The USS Lenah Sutcliffe Higbee is leaving Naval Base San Diego, as authorities say it’s for the safety of sailors on board and for the vessel itself.
More than 10,000 U.S. Navy sailors and 10 ships are headed out to sea on Saturday, moving away from danger as Hurricane Hilary moves toward the shores of Naval Base San Diego.
Officers say they can’t remember the last time they’ve had to do this.
"This is a historic event for San Diego; we haven't seen this in some time," said Commanding Officer Robert Heely.
Sailors work on these ships 24 hours a day, 7 days a week, so commanding officers say it’s best to avoid the high winds and heavy rainfall.
"Once they get out to their areas, they’ll be focusing on training and supporting Navy objectives," said Admiral Randall Peck, Commander for Expeditionary Strike Group 3.
But some ships are under maintenance and cannot safely deploy.
"There’s other ships that will remain here because it doesn’t make sense in terms of a cost-benefit analysis to get them underway," said Peck.
The sailors who stay back will be under specific instructions. They’ll increase the lines, deploy anchors, and remove any hazardous items that could fly off the decks.

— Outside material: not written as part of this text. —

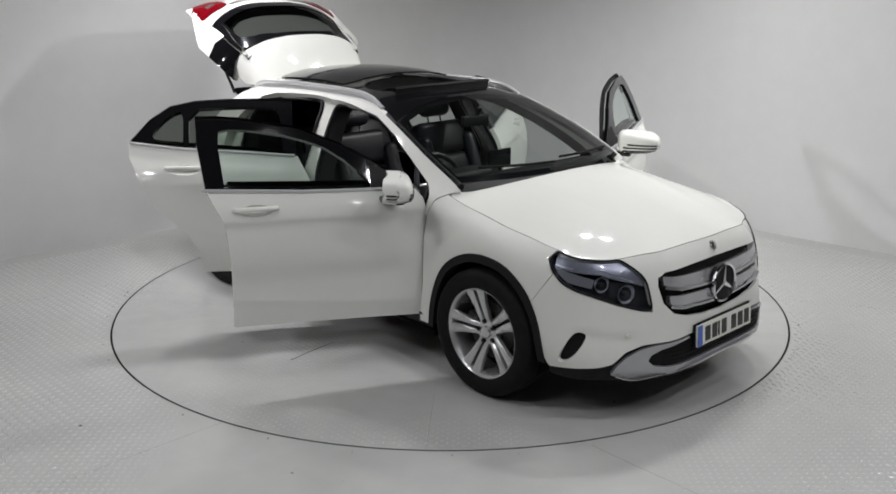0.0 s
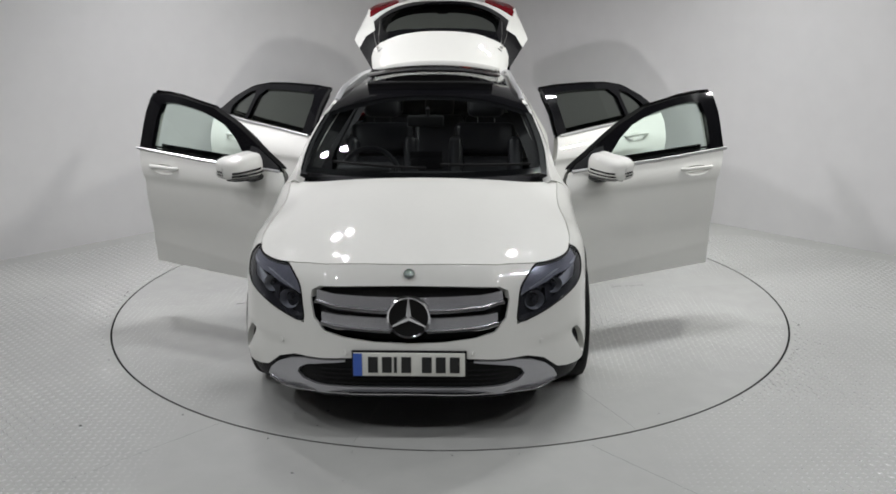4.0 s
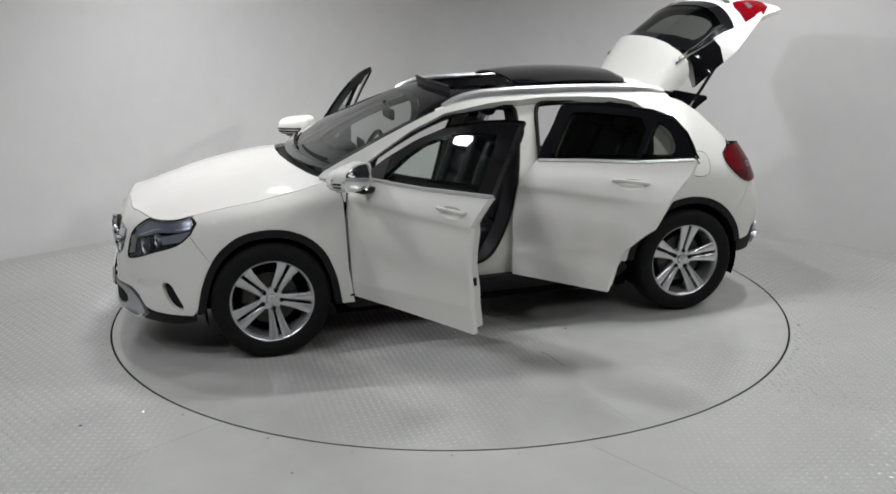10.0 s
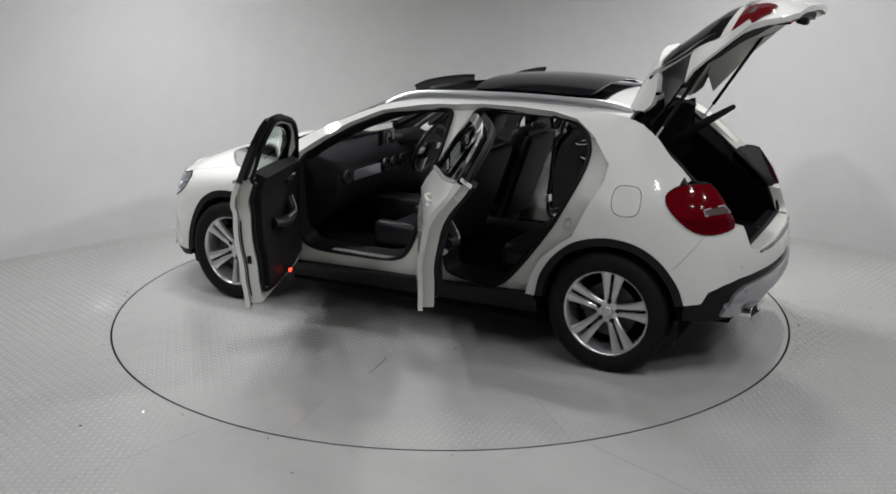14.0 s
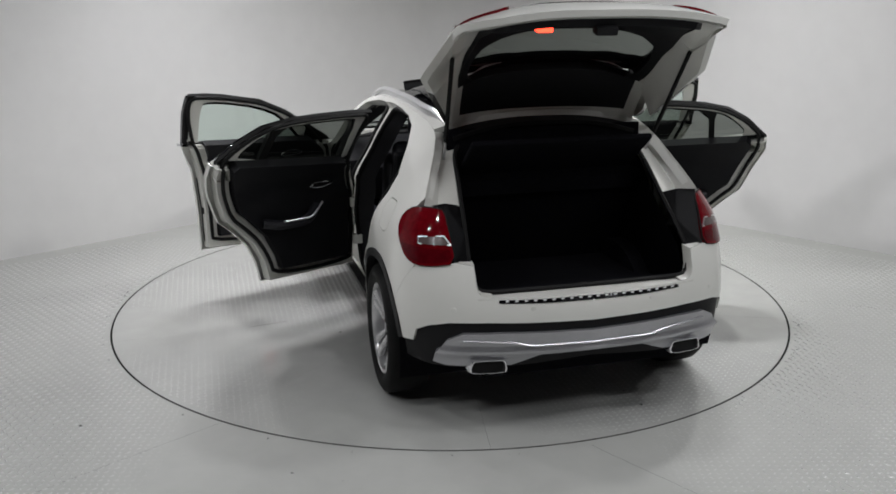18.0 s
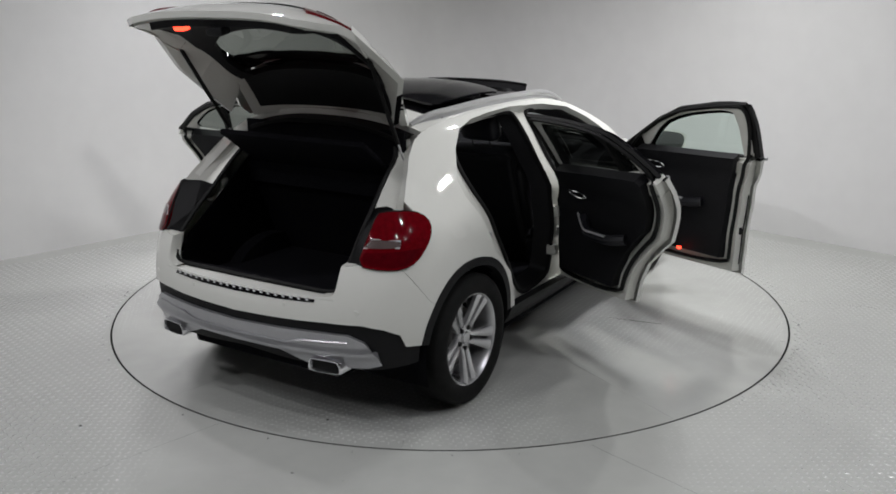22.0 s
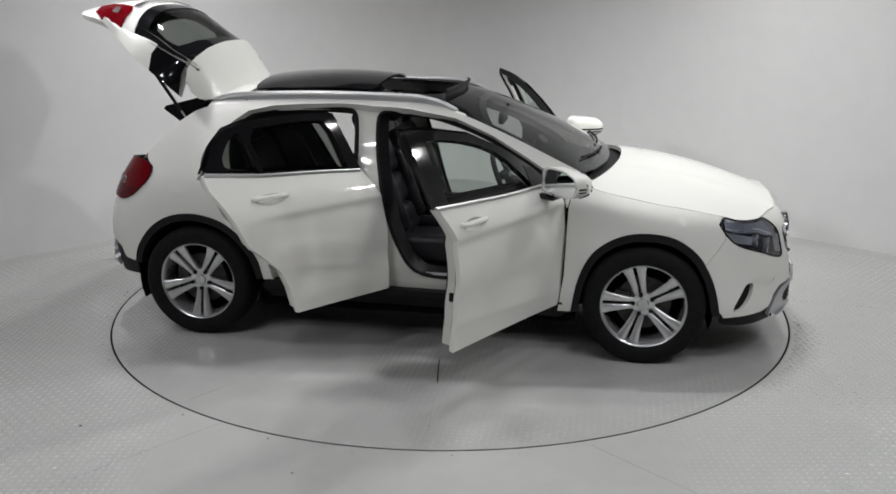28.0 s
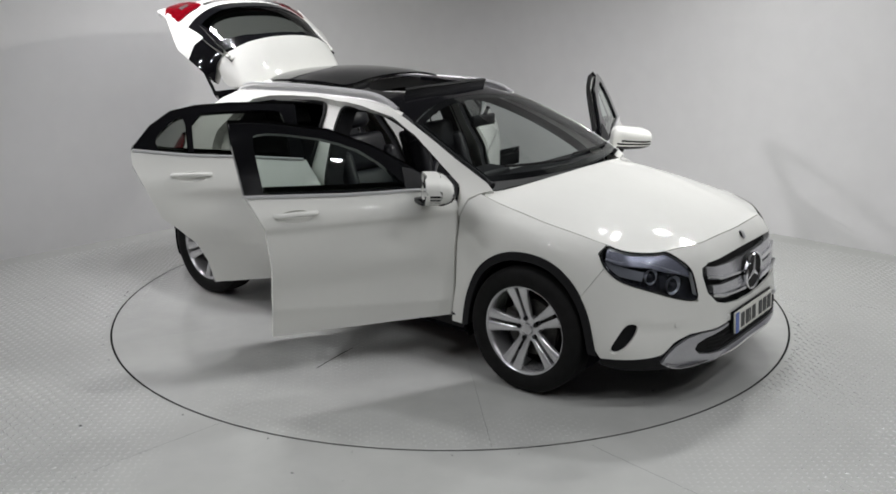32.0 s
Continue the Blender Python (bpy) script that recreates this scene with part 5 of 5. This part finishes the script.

"Any areas on board the ship exposed to the weather, we’ll bring that gear in to make sure it’s protected and doesn’t fly or hit another ship," said Heely.
A tropical storm warning has been issued for the region. It’s been 84 years since a tropical storm made landfall in California.
Officers say they looked to the opposite coast for preparation and extensively leveraged a lot of their planning efforts, instructions, and processes for dealing with hurricane season on the east coast.
The commanding officer says these crews will only return when it is deemed safe. The exact date is undetermined.